Only trained and authorized personnel should modify motion paths, safety logic, or sensor parameters.
Every change should follow a documented approval process and be tested before normal production resumes.
Common programming-related risks include incorrect coordinate frames, unsafe home positions, tool-center-point errors, disabled safety functions, and logic that does not account for jam recovery or manual intervention.
Version control and change management are simple but powerful safeguards.
If a facility cannot identify who changed a program, when it changed, and how it was validated, risk rises quickly.
For more detail, manufacturers should also review standards and guidance from groups such as A3/Automate.
Support safe operation with training and procedures
Even the best engineered system depends on consistent human behavior.
Operators need to understand startup checks, normal operating zones, fault response, emergency stops, and reporting expectations.
Supervisors should know how to enforce procedures without encouraging unsafe workarounds during production pressure.
Useful operating controls include standard work instructions, permit-to-access procedures, incident reporting, and refresher training after any layout or software change.
Many employers also strengthen safety by linking robot procedures with broader programs such as workplace risk assessments and lockout tagout best practices.
Maintenance precautions that keep robotics safety measures effective
Protect technicians during service and repair
Maintenance tasks create some of the most serious robot hazards because workers may be exposed to stored energy, suspended loads, electrical systems, pneumatic pressure, and unexpected motion.
Routine servicing should never rely on assumption or memory alone.
Strong robotics safety measures for maintenance begin with isolating all energy sources.
That may include electrical power, hydraulic pressure, compressed air, gravity, thermal energy, and any residual motion in the robot or connected machinery.
Lockout/tagout procedures should be specific to the cell design and should identify every isolation point clearly.
Maintenance precautions should also cover lubrication, tool changes, sensor cleaning, software updates, cable inspection, and verification of safety devices after service.
When guards or interlocks are removed for legitimate reasons, temporary controls must be put in place and tightly supervised.

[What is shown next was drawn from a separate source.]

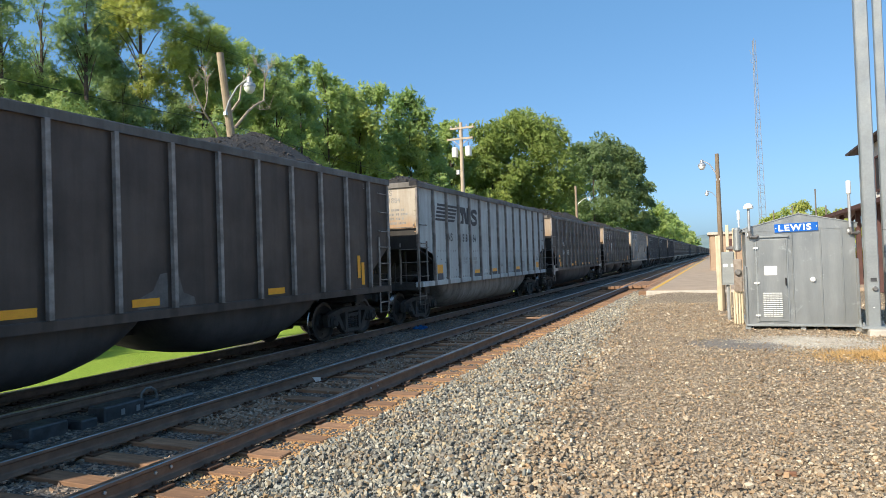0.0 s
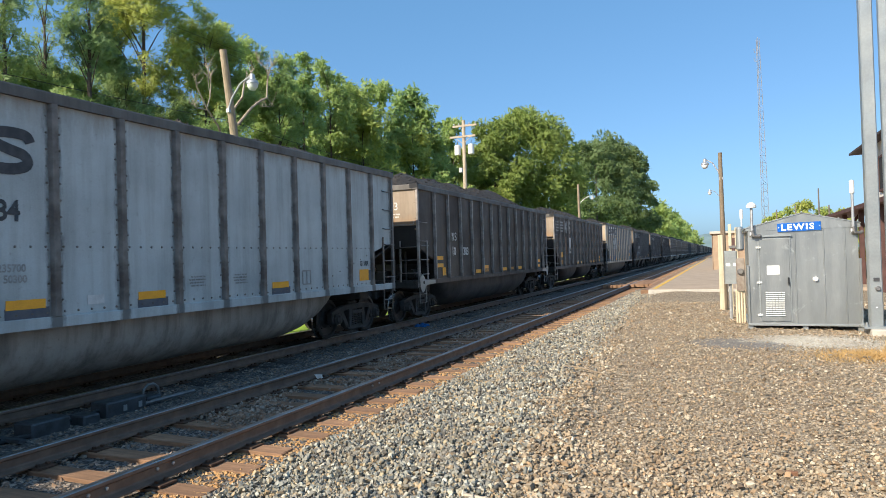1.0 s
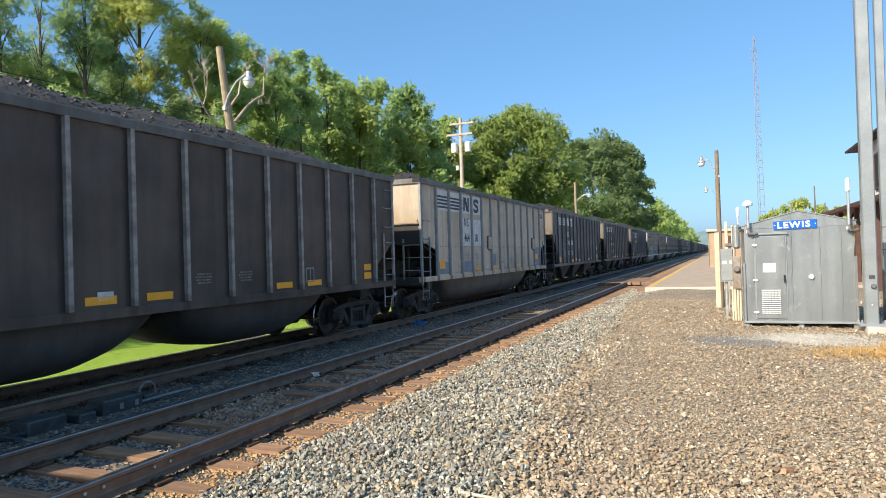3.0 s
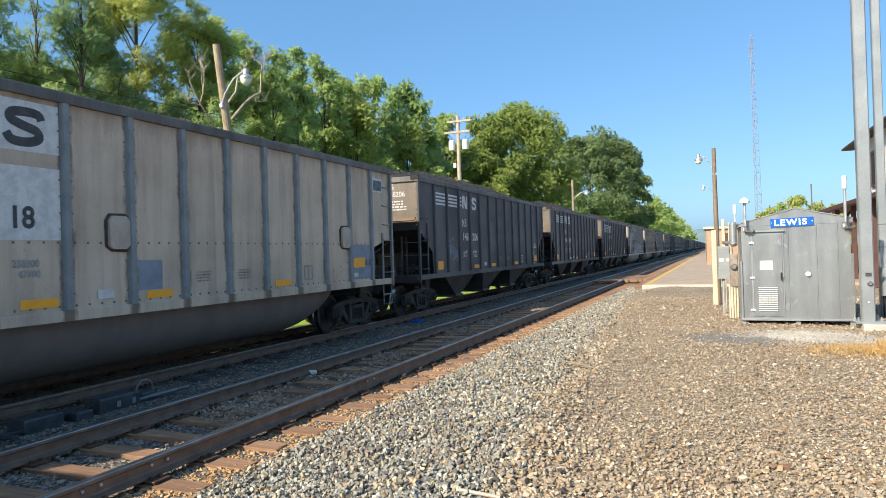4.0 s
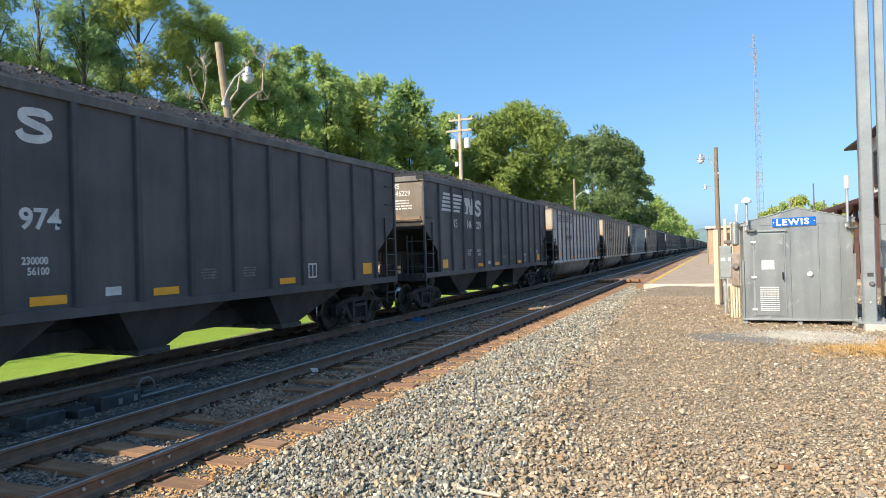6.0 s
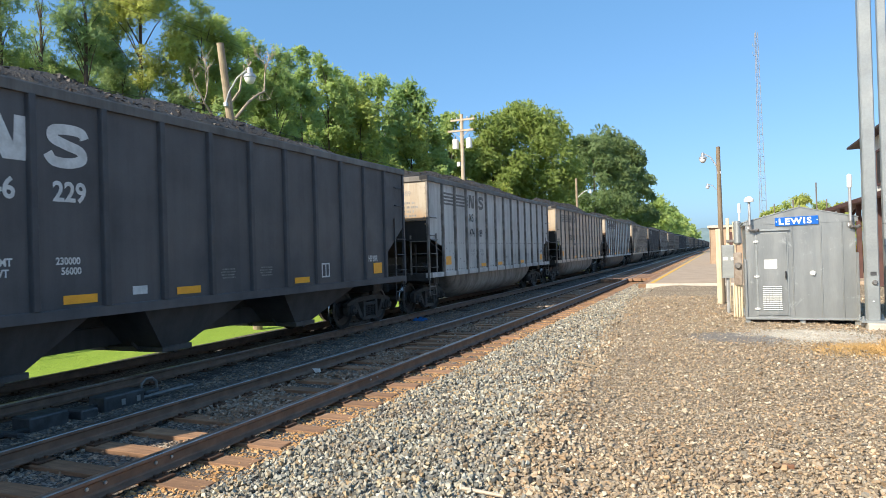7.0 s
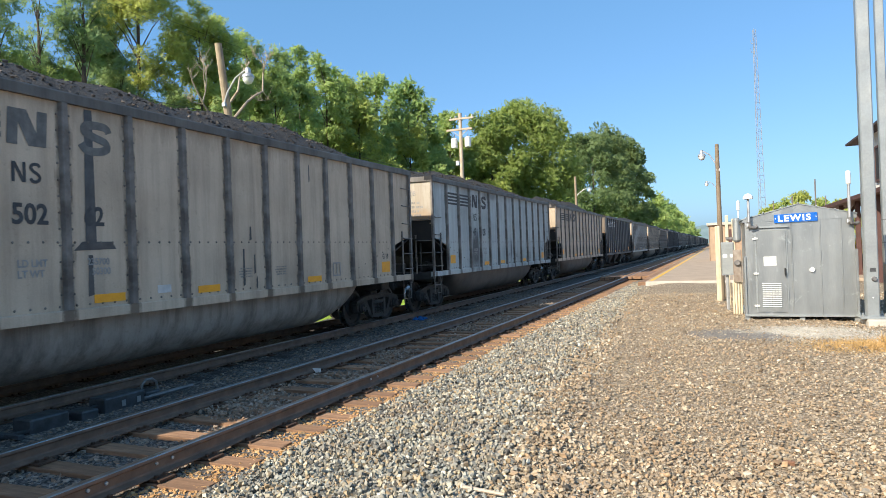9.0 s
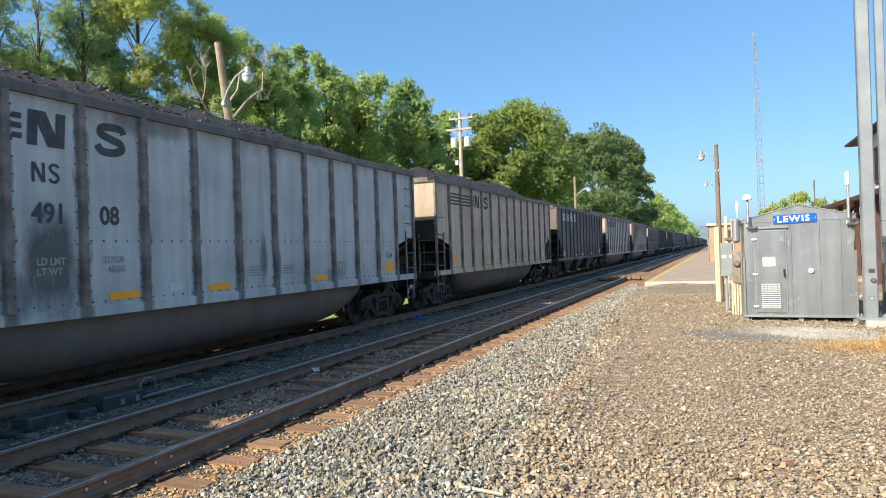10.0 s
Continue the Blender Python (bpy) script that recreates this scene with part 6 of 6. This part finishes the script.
def build_hill():
    rng = np.random.default_rng(5)
    xs = np.linspace(-900, 900, 220)
    crest = 46 + 9 * np.sin(xs / 170 + 0.6) + 4 * np.sin(xs / 47) + rng.normal(0, 0.6, 220) + 0.02 * xs
    rows = []
    for f, dy in ((0.0, 0), (0.35, 60), (0.72, 130), (0.93, 190), (1.0, 240), (0.7, 400), (0.0, 600)):
        rows.append(np.stack([xs, 1500 + dy + 14 * np.sin(xs / 60 + dy), crest * f * 0.95 - 1.0], -1))
    v = np.stack(rows).reshape(-1, 3)
    i, j = np.meshgrid(np.arange(219), np.arange(6))
    k = (j * 220 + i).ravel()
    thing("wooded_hill", "low wooded ridge on the horizon, coloured blue-green with haze", "hill", kind="structure", shape=big_mesh("wooded_hill", v, np.stack([k, k + 1, k + 221, k + 220], -1), M["hill"], 4))


signal_bungalow()
conduit_group()
steel_mast()
utility_pole()
lattice_tower()
platform()
depot()
small_things()
for dz, dx in ((11.9, -1.0), (10.7, 1.0)):
    span("overhead_wire", (-18 + dx, 47.1, dz), (-19 + dx, -10, dz + 0.2), 0.9, 0.005)
    span("overhead_wire", (-18 + dx, 47.1, dz), (-18 + dx, 110, dz + 0.5), 1.1, 0.005)
span("overhead_wire", (-14.05, 16.35, 6.2), (-18, 47.1, 7.4), 0.35, 0.008)
span("overhead_wire", (-14.05, 16.35, 6.2), (-14.5, -12, 6.3), 0.35, 0.008)
dead_tree()
build_trees()
build_hill()


# ---- what moves ----


# The train's small unevenness of pace: seconds, metres behind a steady roll.
PACE = [(0.0, -0.03), (0.5, 0.17), (1.0, -0.13), (1.5, -0.08), (2.0, 0.0), (2.5, 0.05), (4.0, -0.10), (4.5, 0.03), (5.0, 0.07), (5.5, -0.11),
        (7.0, -0.21), (7.5, 0.08), (8.0, -0.10), (8.5, 0.0), (9.0, 0.08), (9.5, -0.05), (10.0, 0.0)]


def rolled(t):
    """How far the train has come after t seconds."""
    return SPEED * min(t, 9.975) - float(np.interp(t, [p[0] for p in PACE], [p[1] for p in PACE]))


def motions():
    """The train rolls towards the camera; the wheels of the cars that come near turn with it."""
    for c in cars:
        rows = [(t, pose(FAR_X, STARTS[c.i] - rolled(t), -FAR_DROP)) for t, late in PACE]
        walk(c.ob, rows)
        walk(c.coal, [(t, pose(0, 0, -LESS[c.kind]) @ m) for t, m in rows])
        if c.i < 14:
            for w, y in c.axles:
                walk(w, [(k / FPS, pose(0, y, WHEEL_R, math.degrees(rolled(k / FPS) / WHEEL_R))) for k in range(10 * FPS + 1)])


motions()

A safe maintenance process often includes:
- Formal lockout/tagout before entry into hazardous zones
- Verification of zero energy state before work begins
- Blocking or supporting components that could fall or move
- Testing interlocks, scanners, and emergency stops after repairs
- Restricting restart authority to designated personnel
- Documenting faults, repairs, and validation checks
Inspection records are especially valuable.
They help employers spot repeated faults, worn guarding, sensor drift, and near misses before they turn into incidents.
How to review and improve robotics safety measures over time
Robotic systems rarely stay the same for long.
Production targets change, new tooling is added, materials vary, and software gets updated.
That is why employers should review robotics safety measures regularly rather than treating commissioning as the finish line.
A simple review framework can help teams stay organized.
| Safety area | What to review | How often |
|---|---|---|
| Safeguarding zones | Guard condition, access points, floor markings, reach envelope changes | Monthly and after layout changes |
| Interlocks and sensing | Function tests, bypass risks, fault logs, reset procedures | Weekly to monthly |
| Programming controls | Change records, speed limits, teach-mode settings, validation results | After every software or process change |
| Maintenance precautions | Lockout compliance, inspection records, replacement parts, restart checks | Every service interval |
Safety committees, engineers, operators, and maintenance technicians should all be involved in these reviews.
Near-miss reports, downtime records, and operator feedback can reveal weak points that are not obvious during audits.
In practice, the safest workplaces are usually the ones that make safety visible, measurable, and easy to report.
In conclusion, robotics safety measures are most effective when they combine safeguarding zones, dependable interlocks, careful programming controls, and disciplined maintenance precautions.
Industrial robots can deliver major productivity gains, but only when employers design systems around real human interaction, realistic failure modes, and continuous improvement.
By applying risk assessment, the Hierarchy of Controls, and recognized guidance from OSHA and CCOHS, modern workplaces can build robotics safety measures that protect people while supporting reliable production.